By Steuart Pittman
Anne Arundel County has some good environmental laws on the books. Those laws are designed to protect our natural areas and our many rivers, creeks and streams that flow into the Chesapeake Bay. Our county has a strong environmental ethic, and our communities depend on a clean, healthy environment as part of their quality of life.
But to truly protect our natural environment, our laws must be properly enforced. That is why I joined other conservation leaders at the Chesapeake Bay Foundation on May 15 to announce two new policies that will better protect our environment when land is proposed for development. These new policies are effective immediately and will save sensitive environmental wetlands from being developed and make it more difficult for developers to get waivers from existing laws.
Wetlands filter our waterways and provide important habitat for wildlife. And generally, if an area is wet enough to be a wetland, then it probably isn’t the best place to build something anyway. When I came into office, I discovered that the current practice was to allow developers themselves to mark where wetlands were on a property they were proposing to develop.
Wetlands are protected areas, and delegating the authority to protect them to developers is counterintuitive. So, from now on, Anne Arundel County will partner with the Maryland Department of the Environment to verify the location of wetlands before any development occurs on a site.
Our second policy significantly expands protections for a broader classification of important natural features and sensitive areas, such as priority forests, streams, floodplains and steep slopes. Our county code is filled with protections for these areas, but unfortunately, these protections can be avoided using a mechanism called a modification.
Modifications allow developers to receive a waiver for specific development requirements. Modifications give planners flexibility with site design, but they can also be used to get around our environmental regulations. Not anymore.

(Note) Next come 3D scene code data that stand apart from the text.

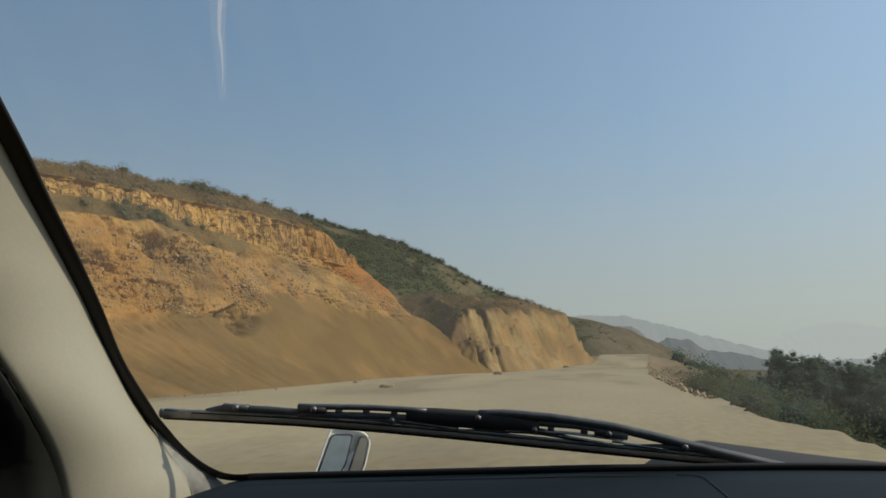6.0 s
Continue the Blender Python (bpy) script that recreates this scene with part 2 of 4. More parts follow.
# the reflection in the windscreen, laid in as pale translucent film
STREAK = glass_film("reflected_streak", (1.0, 1.0, 1.0), 0.17, (1.0, 0.98, 0.95))
STREAK_HALO = glass_film("reflection_halo", (1.0, 1.0, 1.0), 0.028, (1.0, 0.98, 0.95))
TINTED = glass_film("tinted_door_glass", (0.032, 0.019, 0.012), 0.003, (0.5, 0.45, 0.4))


# ---- mesh helpers ----
def hashed(ix, iy, iz, seed):
    h = (ix * 374761393 + iy * 668265263 + iz * 2147483647 + seed * 1274126177) & 0xFFFFFFFF
    h = ((h ^ (h >> 13)) * 1274126177) & 0xFFFFFFFF
    return ((h ^ (h >> 16)) & 0xFFFF) / 65535.0


def value_noise(x, y, z, seed=0):
    x, y, z = np.broadcast_arrays(np.asarray(x, float), np.asarray(y, float), np.asarray(z, float))
    i, j, k = (np.floor(v).astype(np.int64) for v in (x, y, z))
    u, v, w = x - i, y - j, z - k
    u, v, w = (s * s * (3 - 2 * s) for s in (u, v, w))
    total = 0
    for a in (0, 1):
        for b in (0, 1):
            for c in (0, 1):
                wt_ = (u if a else 1 - u) * (v if b else 1 - v) * (w if c else 1 - w)
                total = total + wt_ * hashed(i + a, j + b, k + c, seed)
    return total * 2 - 1


def fbm(x, y, z=0.0, octaves=4, seed=0, gain=0.5):
    total, amp, f = 0, 1.0, 1.0
    for o in range(octaves):
        total = total + amp * value_noise(np.asarray(x) * f, np.asarray(y) * f, np.asarray(z) * f, seed + 17 * o)
        amp, f = amp * gain, f * 2.03
    return total


def smooth(e0, e1, x):
    s = np.clip((x - e0) / (e1 - e0), 0, 1)
    return s * s * (3 - 2 * s)


def finish(ob, shade=True):
    if shade:
        ob.data.polygons.foreach_set("use_smooth", np.ones(len(ob.data.polygons), bool))
    return ob


def grid_mesh(name, pts, material, colours=None, flip=False, rough=None, flute=None):
    """An object from a (rows, columns, 3) array of points."""
    r, c = pts.shape[:2]
    idx = np.arange(r * c).reshape(r, c)
    q = np.stack([idx[:-1, :-1], idx[:-1, 1:], idx[1:, 1:], idx[1:, :-1]], -1).reshape(-1, 4)
    if flip:
        q = q[:, ::-1]
    me = bpy.data.meshes.new(name)
    me.from_pydata(pts.reshape(-1, 3).tolist(), [], q.tolist())
    me.materials.append(material)
    if colours is not None:
        layer = me.color_attributes.new("strata", "FLOAT_COLOR", "POINT")
        rgba = np.ones((r * c, 4), np.float32)
        rgba[:, :3] = colours.reshape(-1, 3)
        if rough is not None:
            rgba[:, 3] = rough.reshape(-1)
        layer.data.foreach_set("color", rgba.ravel())
    if flute is not None:
        me.attributes.new("flute", "FLOAT", "POINT").data.foreach_set("value", np.ascontiguousarray(flute, np.float32).ravel())
    return finish(new(name, me))


def raw_mesh(name, verts, faces, material, shade=False):
    me = bpy.data.meshes.new(name)
    me.from_pydata(np.asarray(verts).tolist(), [], np.asarray(faces).tolist())
    me.materials.append(material)
    return finish(new(name, me), shade)


def blend(a, b, k):
    return np.asarray(a) * (1 - k[..., None]) + np.asarray(b) * k[..., None]


# ---- the land: shared shape functions (ALONG moves the land against the van) ----
ALONG = 8.0


def toe(y):
    return np.interp(y, [-60, 0, 36, 46, 53, 66, 75, 83, 92, 100, 113, 128, 143, 160, 178, 238, 420], [-19, -19.5, -20, -20.5, -20.8, -21.5, -21.6, -21.1, -20.0, -18.4, -15, -12.5, -9.6, -5.2, 0.4, 3, 20])


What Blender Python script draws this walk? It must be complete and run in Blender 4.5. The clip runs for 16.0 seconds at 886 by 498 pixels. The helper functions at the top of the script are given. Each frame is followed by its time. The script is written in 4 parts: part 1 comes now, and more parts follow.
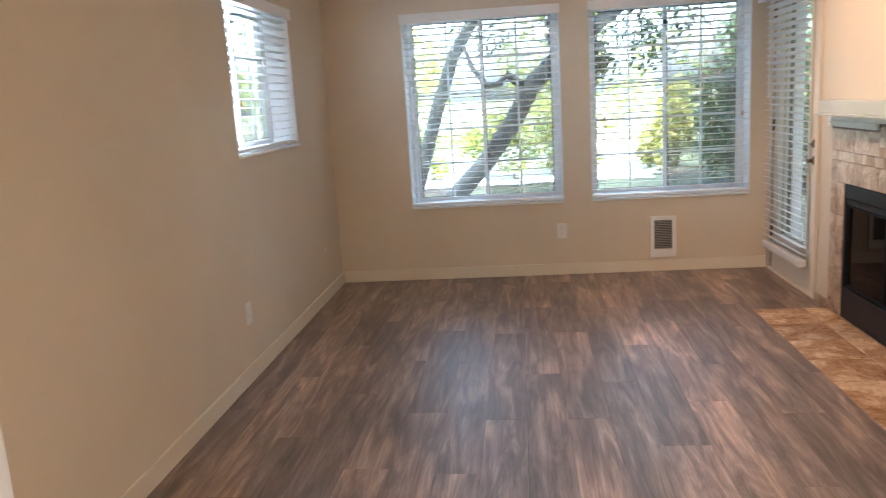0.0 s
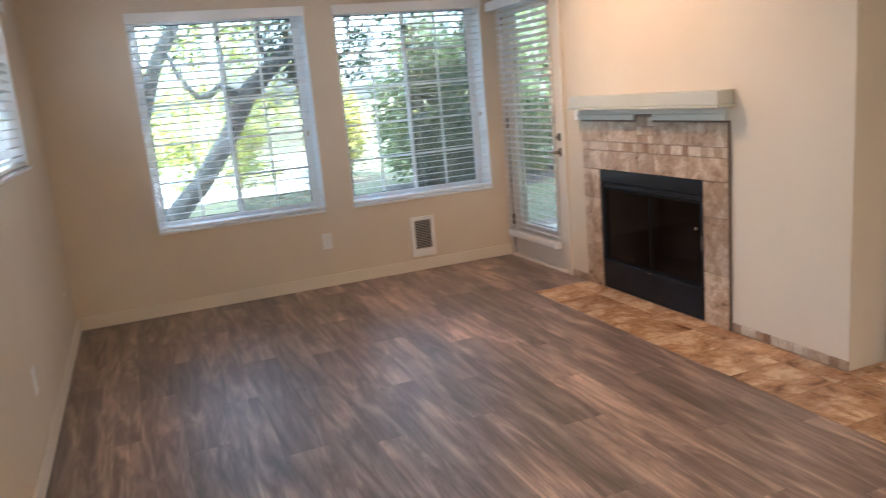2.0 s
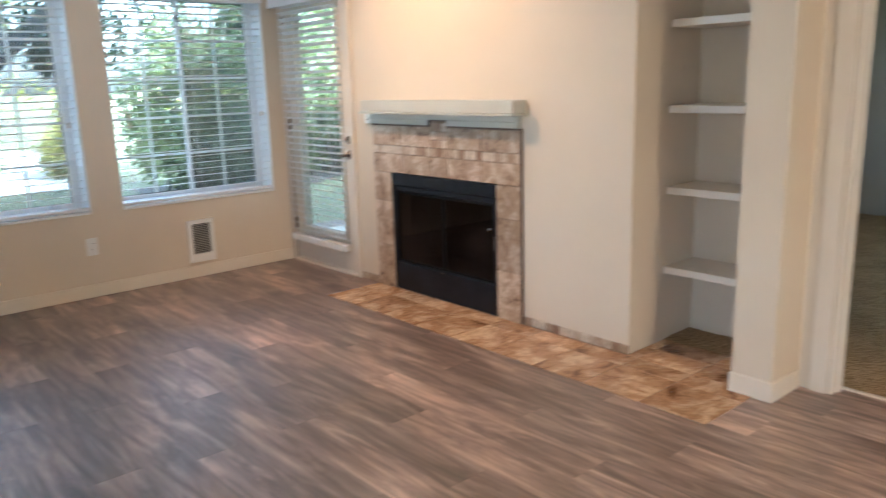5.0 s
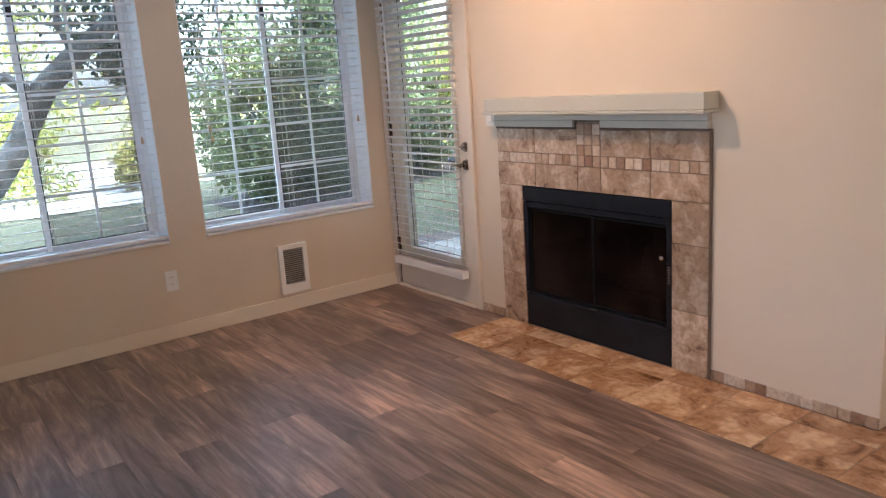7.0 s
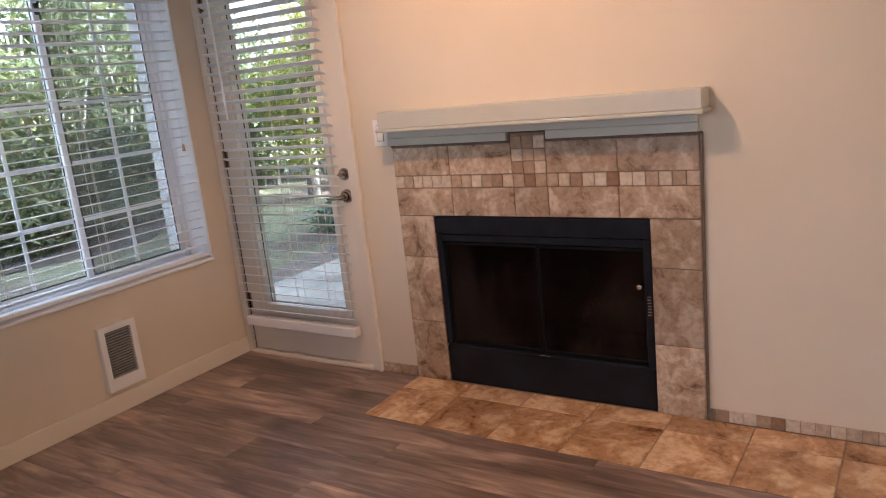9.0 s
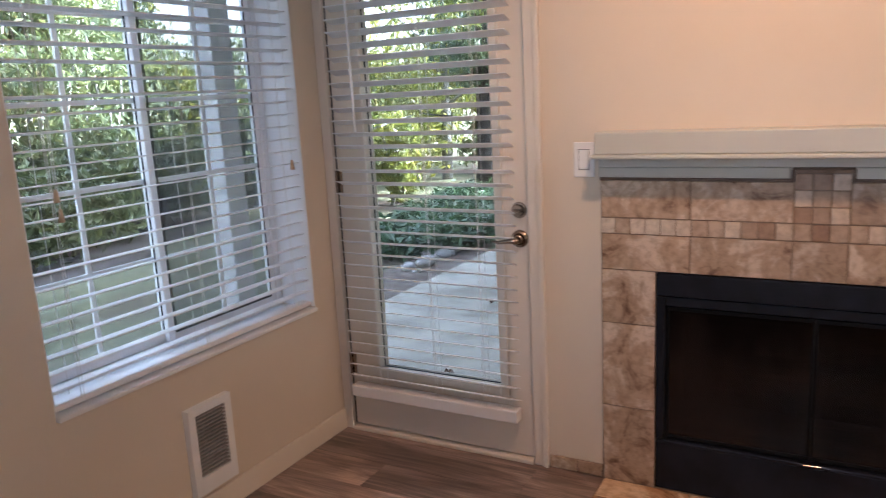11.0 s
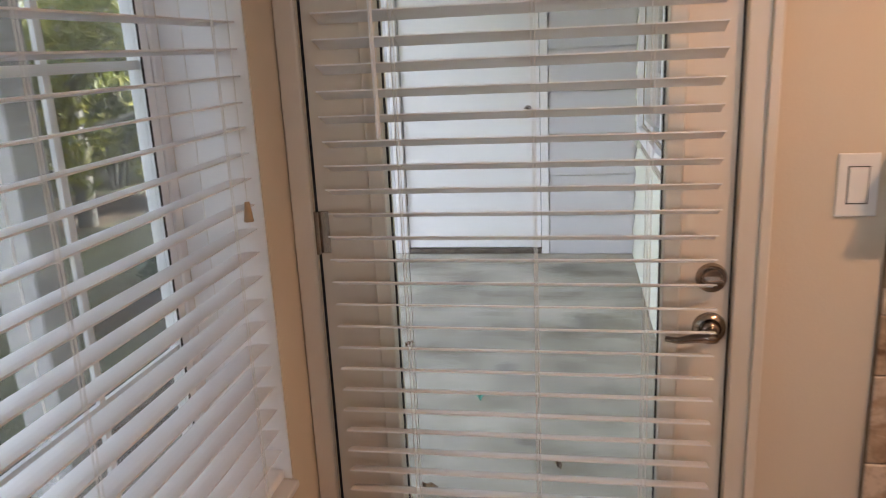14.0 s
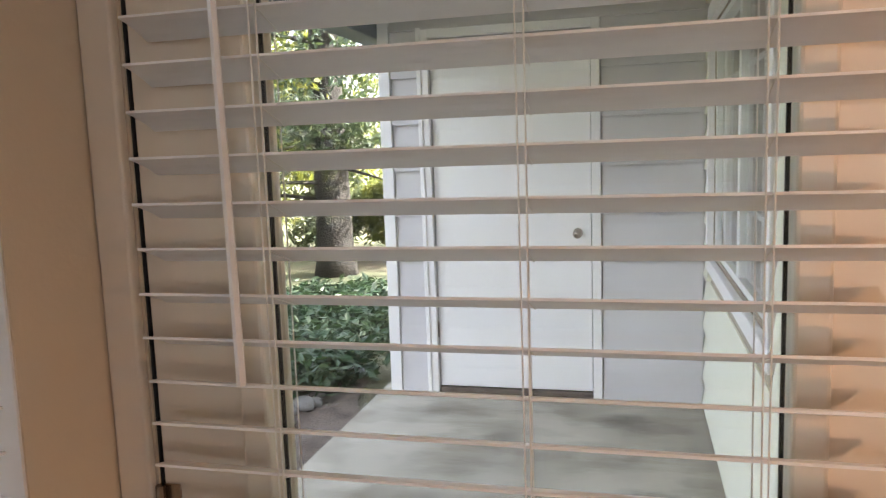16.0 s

From now on, when a developer seeks a modification to an environmental regulation, they will have to provide thorough justification for why that modification is needed. Any modifications that would have an adverse impact on the environment must include a plan to mitigate those effects, subject to approval by our Planning and Zoning officer. If they cannot adequately protect our environment, then the request will be denied – plain and simple.
The interesting part about these two new policies is that no new legislation is required. The laws are already on the books – we just need to enforce them. We must be true to the environmental policies that past county executives and county councils have passed. On May 15, my administration committed to doing that.
To further protect our environment, we need adequate staffing levels at our Office of Planning and Zoning and our Department of Inspections and Permits. We have a dedicated staff of planners and inspectors, but there simply are not enough of them. Our inspectors are responsible for monitoring far more sites than any other county in Maryland, with fewer inspectors to do it. In fact, our inspectors have triple the erosion and sediment control workload of the next busiest county.
Our proposed Fiscal Year 2020 budget adds four additional environmental inspectors to our Inspections and Permits team and six new planners to our Office of Planning and Zoning team, allowing them to establish an environmental review division. Together, these additional personnel will help us visit more sites more frequently and ensure that our environmental regulations are being followed.
We will continue to review existing policies to protect our communities, our environment, and our people and we will support those priorities with our budget. When we can, we will issue policy guidance to ensure our laws are properly enforced. When we identify a need for code changes, we will propose new legislation and work with the county council. A clean, healthy environment is an important part of making Anne Arundel County “the best place.”